▸ **DATA SHOWN**:
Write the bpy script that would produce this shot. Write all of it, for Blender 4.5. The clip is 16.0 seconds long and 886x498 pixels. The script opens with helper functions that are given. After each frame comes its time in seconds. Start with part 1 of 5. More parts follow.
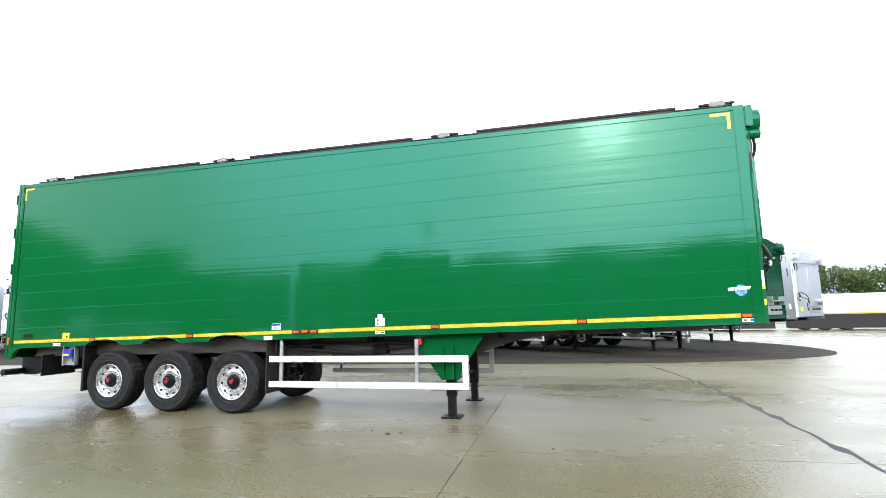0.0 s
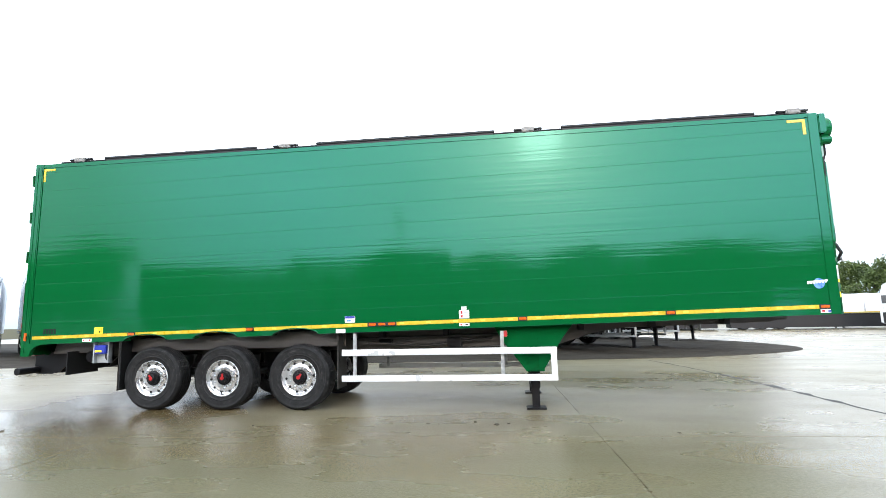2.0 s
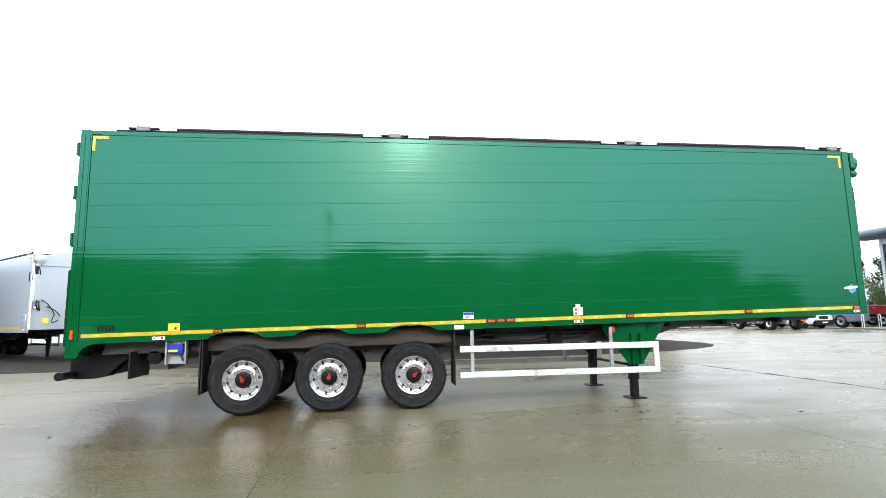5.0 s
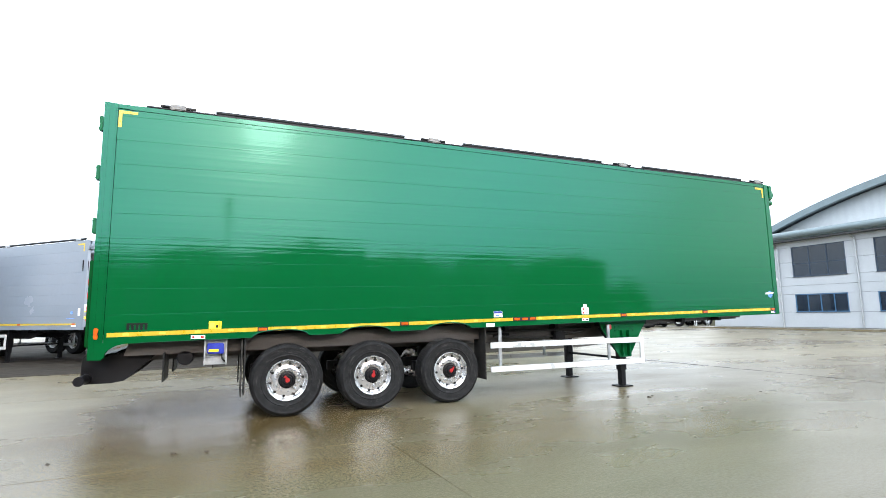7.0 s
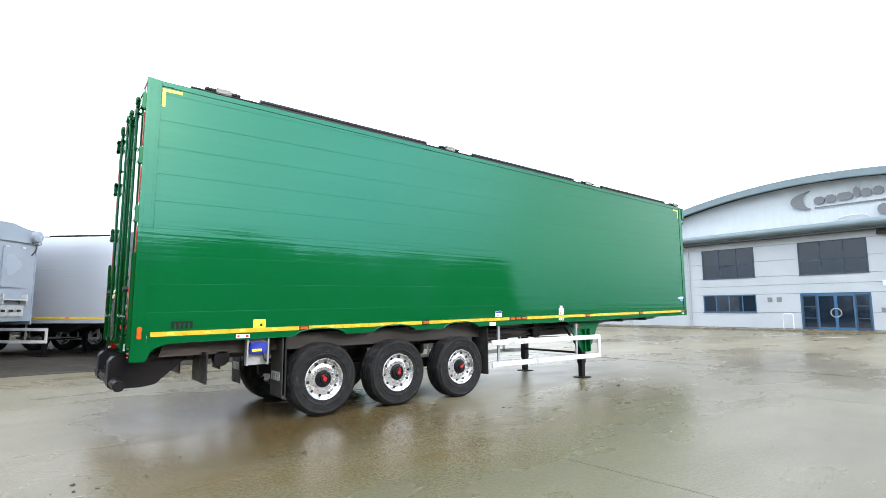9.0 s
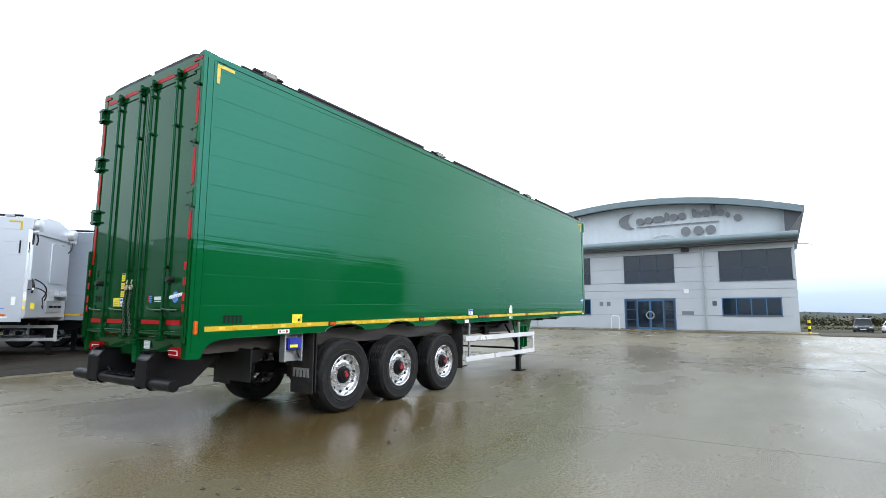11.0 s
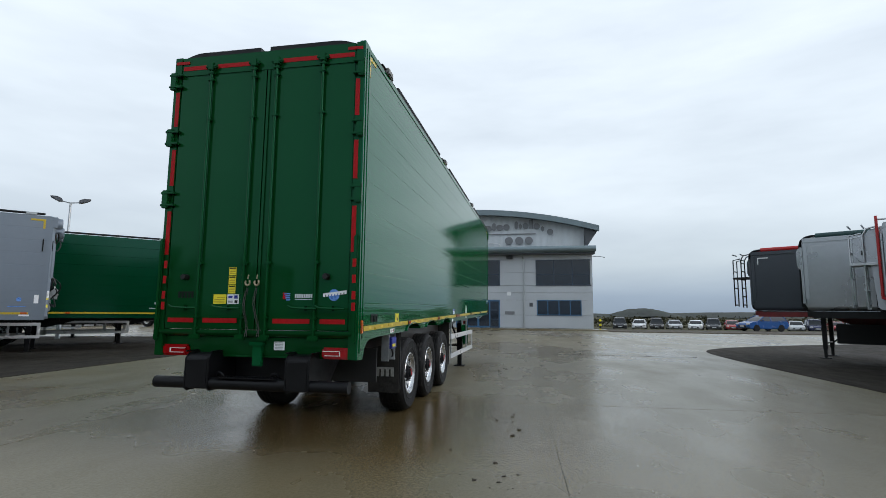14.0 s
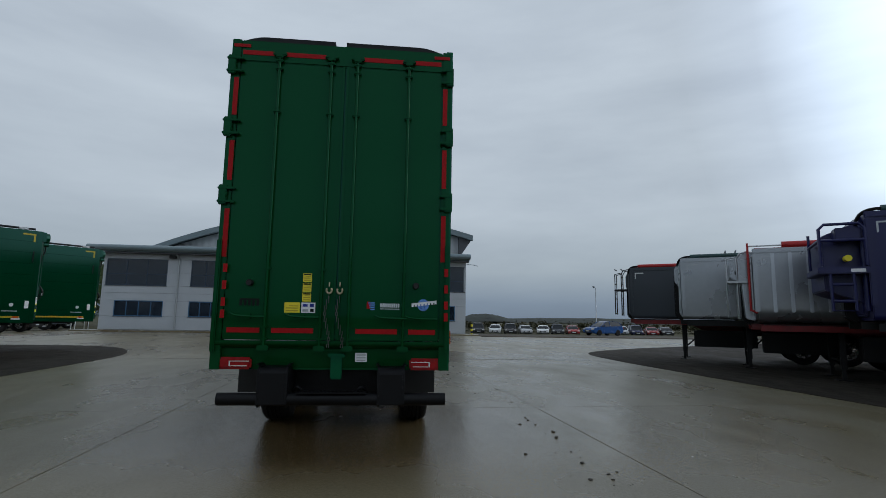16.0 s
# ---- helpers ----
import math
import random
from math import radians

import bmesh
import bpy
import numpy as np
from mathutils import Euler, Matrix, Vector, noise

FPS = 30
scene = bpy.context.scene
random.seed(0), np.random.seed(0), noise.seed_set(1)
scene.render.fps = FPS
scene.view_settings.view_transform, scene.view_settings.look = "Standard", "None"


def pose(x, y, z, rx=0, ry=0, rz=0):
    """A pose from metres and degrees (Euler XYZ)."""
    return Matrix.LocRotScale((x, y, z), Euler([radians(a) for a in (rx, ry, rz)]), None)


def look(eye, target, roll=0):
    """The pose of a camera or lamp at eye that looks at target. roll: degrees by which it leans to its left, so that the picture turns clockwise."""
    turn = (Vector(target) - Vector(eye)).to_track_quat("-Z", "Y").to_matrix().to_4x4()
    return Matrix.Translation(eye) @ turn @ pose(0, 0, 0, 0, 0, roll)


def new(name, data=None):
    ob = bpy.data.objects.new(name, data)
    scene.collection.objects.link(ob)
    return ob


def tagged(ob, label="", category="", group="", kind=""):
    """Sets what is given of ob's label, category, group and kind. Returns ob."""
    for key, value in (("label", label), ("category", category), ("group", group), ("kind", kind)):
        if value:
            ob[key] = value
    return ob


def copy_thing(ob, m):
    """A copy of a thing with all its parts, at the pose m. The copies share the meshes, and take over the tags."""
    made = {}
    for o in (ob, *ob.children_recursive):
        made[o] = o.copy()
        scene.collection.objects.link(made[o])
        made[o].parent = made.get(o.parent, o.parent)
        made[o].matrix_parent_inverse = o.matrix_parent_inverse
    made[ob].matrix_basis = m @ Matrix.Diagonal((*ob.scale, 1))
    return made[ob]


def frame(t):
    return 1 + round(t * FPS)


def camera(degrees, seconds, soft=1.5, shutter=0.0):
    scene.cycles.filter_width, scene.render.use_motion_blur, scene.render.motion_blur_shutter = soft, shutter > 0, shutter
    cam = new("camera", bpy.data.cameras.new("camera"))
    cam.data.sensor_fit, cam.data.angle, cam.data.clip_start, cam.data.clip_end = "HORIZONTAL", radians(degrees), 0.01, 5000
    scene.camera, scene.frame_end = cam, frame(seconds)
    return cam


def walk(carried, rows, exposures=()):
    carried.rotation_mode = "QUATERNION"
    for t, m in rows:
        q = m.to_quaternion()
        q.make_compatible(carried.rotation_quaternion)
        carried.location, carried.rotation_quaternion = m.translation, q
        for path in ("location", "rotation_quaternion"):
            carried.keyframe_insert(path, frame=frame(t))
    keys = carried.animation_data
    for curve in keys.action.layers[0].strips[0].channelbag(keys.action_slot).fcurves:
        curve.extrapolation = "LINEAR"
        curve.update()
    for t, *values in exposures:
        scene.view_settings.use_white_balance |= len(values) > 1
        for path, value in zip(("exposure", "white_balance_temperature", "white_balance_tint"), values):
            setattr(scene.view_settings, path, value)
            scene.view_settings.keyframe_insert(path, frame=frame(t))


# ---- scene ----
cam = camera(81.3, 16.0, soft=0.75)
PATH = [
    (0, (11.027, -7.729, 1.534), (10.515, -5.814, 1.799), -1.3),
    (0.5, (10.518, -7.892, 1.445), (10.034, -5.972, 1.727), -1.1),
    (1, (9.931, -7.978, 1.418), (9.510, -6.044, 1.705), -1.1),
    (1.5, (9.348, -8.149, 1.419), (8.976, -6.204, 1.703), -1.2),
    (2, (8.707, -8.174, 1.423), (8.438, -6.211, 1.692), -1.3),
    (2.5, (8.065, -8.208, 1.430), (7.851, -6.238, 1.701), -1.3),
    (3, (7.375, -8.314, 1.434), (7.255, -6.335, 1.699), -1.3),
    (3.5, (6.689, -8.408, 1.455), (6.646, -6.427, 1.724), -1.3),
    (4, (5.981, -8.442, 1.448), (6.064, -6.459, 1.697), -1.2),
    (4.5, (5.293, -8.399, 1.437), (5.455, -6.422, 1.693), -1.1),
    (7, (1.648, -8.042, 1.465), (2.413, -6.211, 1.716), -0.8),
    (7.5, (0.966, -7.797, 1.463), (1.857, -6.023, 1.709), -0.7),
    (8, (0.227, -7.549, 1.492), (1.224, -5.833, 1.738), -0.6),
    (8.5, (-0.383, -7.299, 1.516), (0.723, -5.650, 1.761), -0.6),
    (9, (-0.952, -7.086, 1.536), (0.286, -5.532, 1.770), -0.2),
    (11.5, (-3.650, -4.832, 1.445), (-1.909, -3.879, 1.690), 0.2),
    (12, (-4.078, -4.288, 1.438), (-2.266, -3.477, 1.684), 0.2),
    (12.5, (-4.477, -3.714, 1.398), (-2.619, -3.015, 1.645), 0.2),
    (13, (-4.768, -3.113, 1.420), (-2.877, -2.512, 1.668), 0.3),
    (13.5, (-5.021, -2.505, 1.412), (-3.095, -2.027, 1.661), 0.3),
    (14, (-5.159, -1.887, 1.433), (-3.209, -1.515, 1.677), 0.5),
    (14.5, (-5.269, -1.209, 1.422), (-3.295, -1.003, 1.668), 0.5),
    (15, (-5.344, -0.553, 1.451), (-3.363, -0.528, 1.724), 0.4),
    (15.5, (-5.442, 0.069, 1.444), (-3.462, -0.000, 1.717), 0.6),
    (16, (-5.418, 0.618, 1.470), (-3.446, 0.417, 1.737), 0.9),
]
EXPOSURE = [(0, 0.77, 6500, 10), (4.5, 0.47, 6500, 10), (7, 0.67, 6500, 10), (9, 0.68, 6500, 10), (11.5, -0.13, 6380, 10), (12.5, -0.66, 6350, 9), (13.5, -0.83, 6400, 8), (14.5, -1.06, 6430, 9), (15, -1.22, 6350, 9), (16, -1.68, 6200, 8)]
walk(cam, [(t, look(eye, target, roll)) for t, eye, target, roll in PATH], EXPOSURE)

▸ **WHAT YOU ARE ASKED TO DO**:
Return only the lines from the start of the data through the line that contains "import numpy as np", please, copying them exactly and omitting all pictures.

▸ **THE COMPLETED TASK**:
Write the bpy script that would produce this shot. Write all of it, for Blender 4.5. The clip is 16.0 seconds long and 886x498 pixels. The script opens with helper functions that are given. After each frame comes its time in seconds. Start with part 1 of 5. More parts follow.
0.0 s
2.0 s
5.0 s
7.0 s
9.0 s
11.0 s
14.0 s
16.0 s
# ---- helpers ----
import math
import random
from math import radians

import bmesh
import bpy
import numpy as np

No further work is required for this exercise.